« La Nuit du chasseur n’est malheureusement pas le film génial espéré avec un tel scénario. (…) Déplorons encore quelques défaillances de la direction d’acteurs, quelques facilités et l’attendrissement final, odieux ». Tels sont les mots de François Truffaut, publiés dans la revue Arts en 1956, à propos du film de Charles Laughton. Si l’opinion du cinéaste français fut à l’époque abondamment relayée par la critique, le film a depuis été réhabilité et élevé au statut d’œuvre canonique du répertoire cinématographique. “L’un des plus beaux films fantastiques qu’il m’ait été donné de voir” selon la critique Catherine Salles, “œuvre à la fois déchiffrable et ineffable” pour Robert Benayoun des Dossiers du Cinéma, La Nuit du chasseur est aujourd’hui un film culte projeté sans relâche dans les écoles et un incontournable dans les vidéothèques des cinéphiles.
Contrairement au roman de Davis Grubb duquel il s’inspire, le film de Charles Laughton regorge de moments comiques qui participent à faire de La Nuit du chasseur un objet de cinéma hybride, à la frontière entre le thriller et la comédie. La photographie merveilleuse de Stanley Cortez, la vision intimiste de l’enfance, et la bascule constante du conscient à l’inconscient, font de cet univers un marasme d’angoisses oniriques unique en son genre. Située lors de la crise économique des années 30, avec un prêcheur comme incarnation du Mal, l’histoire est profondément ancrée dans le sol américain, sa culture religieuse et son spectre moral. C’est pourquoi il n’y a rien d’étonnant à ce que les studios Universal souhaitent s’en emparer, le film constituant aujourd’hui une part importante du patrimoine étatsunien.
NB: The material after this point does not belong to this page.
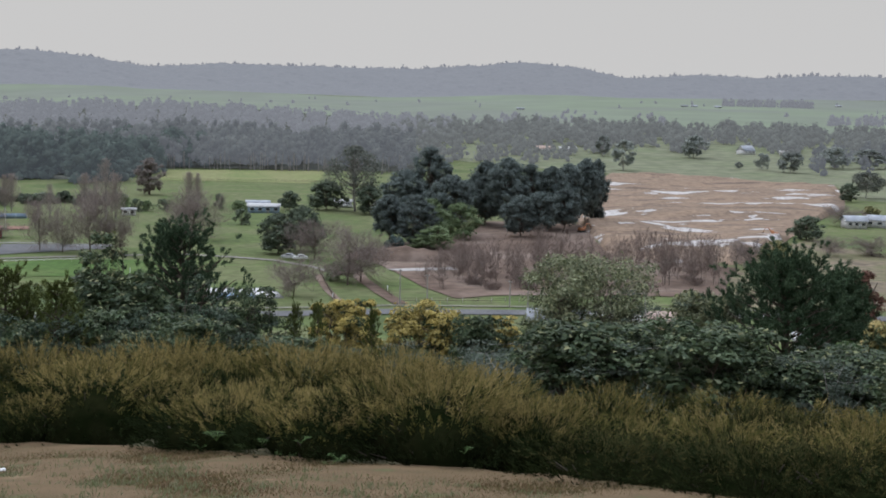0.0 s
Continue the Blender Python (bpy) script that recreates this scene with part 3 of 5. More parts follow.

Le projet de ce remake moderne est toutefois entouré de mystère. Si l’on sait que les studios ont engagé Matt Orton (Operation Finale) pour écrire le scénario, Peter Gethers et Amy Pascal (Ghostbusters, Spider-Man, Les Filles du Docteur March) pour la production, les acteurs restent inconnus. Selon un communiqué, la réécriture du film devrait suivre un tournant moderne, bien nécessaire pour convaincre les spectateurs contemporains.